▸ **Recorded data**

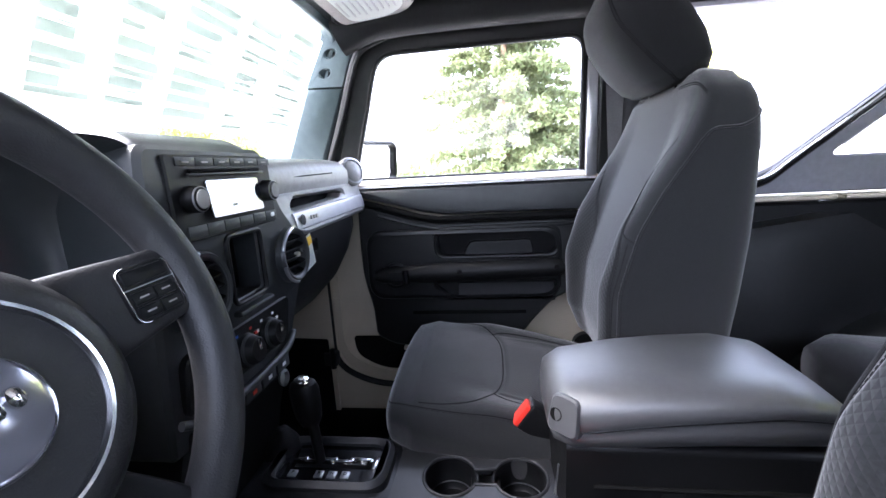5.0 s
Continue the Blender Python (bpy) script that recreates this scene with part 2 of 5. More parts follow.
def tube(path, r, n=10, closed=False, flat=1.0):
    pts = [Vector(p) for p in path]
    rings, u = [], None
    for i, p in enumerate(pts):
        a = pts[i - 1] if (i or closed) else p
        b = pts[(i + 1) % len(pts)] if (i < len(pts) - 1 or closed) else p
        d = (b - a).normalized()
        if u is None:
            u = axes_of(d)[1]
        u = (u - d * u.dot(d)).normalized()
        w = d.cross(u)
        rad = r(i / (len(pts) - 1)) if callable(r) else r
        rings.append([p + (u * math.cos(2 * math.pi * k / n) + w * math.sin(2 * math.pi * k / n) * flat) * rad for k in range(n)])
    return loft(rings, True, closed)


def spline(pts, n=8, closed=False):
    """Catmull-Rom through points."""
    p = [Vector(q) for q in pts]
    out, m = [], len(p)
    for i in range(m if closed else m - 1):
        a, b, c, d = (p[(i + k) % m] if closed else p[min(max(i + k, 0), m - 1)] for k in (-1, 0, 1, 2))
        for j in range(n):
            t = j / n
            out.append(0.5 * ((2 * b) + (c - a) * t + (2 * a - 5 * b + 4 * c - d) * t * t + (3 * b - a - 3 * c + d) * t ** 3))
    return out if closed else out + [p[-1]]


def rounded(pts, r, n=5):
    """A polygon in two dimensions with its corners rounded; r a number, or one for each corner."""
    out, m = [], len(pts)
    for i in range(m):
        p, a, b = Vector(pts[i]), Vector(pts[i - 1]), Vector(pts[(i + 1) % m])
        rad = r[i] if isinstance(r, (list, tuple)) else r
        u, v = (a - p), (b - p)
        k = min(rad, 0.48 * u.length, 0.48 * v.length)
        if k < 1e-5:
            out.append(tuple(p))
            continue
        s, e = p + u.normalized() * k, p + v.normalized() * k
        out += [tuple(s * (1 - t) ** 2 + p * 2 * t * (1 - t) + e * t * t) for t in (j / n for j in range(n + 1))]
    return out


def rrect(a0, a1, b0, b1, r, n=5):
    return rounded([(a0, b0), (a1, b0), (a1, b1), (a0, b1)], r, n)


def circle(a, b, r, n=28):
    return [(a + r * math.cos(2 * math.pi * k / n), b + r * math.sin(2 * math.pi * k / n)) for k in range(n)]


def plate(outer, holes, place, w0, w1, bev=0.0):
    """A plate with holes: loops in two dimensions, place(u, v, w) to the world, from w0 to w1. bev narrows the w1 side."""
    loops = [outer] + list(holes)
    flat = [p for lp in loops for p in lp]
    tris = tess([[Vector((u, v, 0)) for u, v in lp] for lp in loops])
    verts, faces = [], []

    def inset(lp, d):
        out, m = [], len(lp)
        area = sum(lp[i - 1][0] * lp[i][1] - lp[i][0] * lp[i - 1][1] for i in range(m))
        s = 1 if area > 0 else -1
        for i in range(m):
            a, b = Vector(lp[i - 1]), Vector(lp[(i + 1) % m])
            t = (b - a).normalized() if (b - a).length > 1e-9 else Vector((1, 0))
            out.append((lp[i][0] - t.y * d * s, lp[i][1] + t.x * d * s))
        return out

    top = [q for k, lp in enumerate(loops) for q in (inset(lp, bev if k == 0 else -bev) if bev else lp)]
    n = len(flat)
    verts += [place(u, v, w0) for u, v in flat]
    mid = w1 - (bev if w1 > w0 else -bev)
    if bev:
        verts += [place(u, v, mid) for u, v in flat]
    verts += [place(u, v, w1) for u, v in top]
    last = n * (2 if bev else 1)
    faces += [tuple(t) for t in tris] + [tuple(i + last for i in reversed(t)) for t in tris]
    k = 0
    for lp in loops:
        m = len(lp)
        for lv in range(2 if bev else 1):
            o = lv * n
            faces += [(o + k + i, o + k + (i + 1) % m, o + n + k + (i + 1) % m, o + n + k + i) for i in range(m)]
        k += m
    return verts, faces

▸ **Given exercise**
Reproduce the data above in full, exactly as it is, with the pictures left out.

▸ **Solved problem**
5.0 s
Continue the Blender Python (bpy) script that recreates this scene with part 2 of 5. More parts follow.
def tube(path, r, n=10, closed=False, flat=1.0):
    pts = [Vector(p) for p in path]
    rings, u = [], None
    for i, p in enumerate(pts):
        a = pts[i - 1] if (i or closed) else p
        b = pts[(i + 1) % len(pts)] if (i < len(pts) - 1 or closed) else p
        d = (b - a).normalized()
        if u is None:
            u = axes_of(d)[1]
        u = (u - d * u.dot(d)).normalized()
        w = d.cross(u)
        rad = r(i / (len(pts) - 1)) if callable(r) else r
        rings.append([p + (u * math.cos(2 * math.pi * k / n) + w * math.sin(2 * math.pi * k / n) * flat) * rad for k in range(n)])
    return loft(rings, True, closed)


def spline(pts, n=8, closed=False):
    """Catmull-Rom through points."""
    p = [Vector(q) for q in pts]
    out, m = [], len(p)
    for i in range(m if closed else m - 1):
        a, b, c, d = (p[(i + k) % m] if closed else p[min(max(i + k, 0), m - 1)] for k in (-1, 0, 1, 2))
        for j in range(n):
            t = j / n
            out.append(0.5 * ((2 * b) + (c - a) * t + (2 * a - 5 * b + 4 * c - d) * t * t + (3 * b - a - 3 * c + d) * t ** 3))
    return out if closed else out + [p[-1]]


def rounded(pts, r, n=5):
    """A polygon in two dimensions with its corners rounded; r a number, or one for each corner."""
    out, m = [], len(pts)
    for i in range(m):
        p, a, b = Vector(pts[i]), Vector(pts[i - 1]), Vector(pts[(i + 1) % m])
        rad = r[i] if isinstance(r, (list, tuple)) else r
        u, v = (a - p), (b - p)
        k = min(rad, 0.48 * u.length, 0.48 * v.length)
        if k < 1e-5:
            out.append(tuple(p))
            continue
        s, e = p + u.normalized() * k, p + v.normalized() * k
        out += [tuple(s * (1 - t) ** 2 + p * 2 * t * (1 - t) + e * t * t) for t in (j / n for j in range(n + 1))]
    return out


def rrect(a0, a1, b0, b1, r, n=5):
    return rounded([(a0, b0), (a1, b0), (a1, b1), (a0, b1)], r, n)


def circle(a, b, r, n=28):
    return [(a + r * math.cos(2 * math.pi * k / n), b + r * math.sin(2 * math.pi * k / n)) for k in range(n)]


def plate(outer, holes, place, w0, w1, bev=0.0):
    """A plate with holes: loops in two dimensions, place(u, v, w) to the world, from w0 to w1. bev narrows the w1 side."""
    loops = [outer] + list(holes)
    flat = [p for lp in loops for p in lp]
    tris = tess([[Vector((u, v, 0)) for u, v in lp] for lp in loops])
    verts, faces = [], []

    def inset(lp, d):
        out, m = [], len(lp)
        area = sum(lp[i - 1][0] * lp[i][1] - lp[i][0] * lp[i - 1][1] for i in range(m))
        s = 1 if area > 0 else -1
        for i in range(m):
            a, b = Vector(lp[i - 1]), Vector(lp[(i + 1) % m])
            t = (b - a).normalized() if (b - a).length > 1e-9 else Vector((1, 0))
            out.append((lp[i][0] - t.y * d * s, lp[i][1] + t.x * d * s))
        return out

    top = [q for k, lp in enumerate(loops) for q in (inset(lp, bev if k == 0 else -bev) if bev else lp)]
    n = len(flat)
    verts += [place(u, v, w0) for u, v in flat]
    mid = w1 - (bev if w1 > w0 else -bev)
    if bev:
        verts += [place(u, v, mid) for u, v in flat]
    verts += [place(u, v, w1) for u, v in top]
    last = n * (2 if bev else 1)
    faces += [tuple(t) for t in tris] + [tuple(i + last for i in reversed(t)) for t in tris]
    k = 0
    for lp in loops:
        m = len(lp)
        for lv in range(2 if bev else 1):
            o = lv * n
            faces += [(o + k + i, o + k + (i + 1) % m, o + n + k + (i + 1) % m, o + n + k + i) for i in range(m)]
        k += m
    return verts, faces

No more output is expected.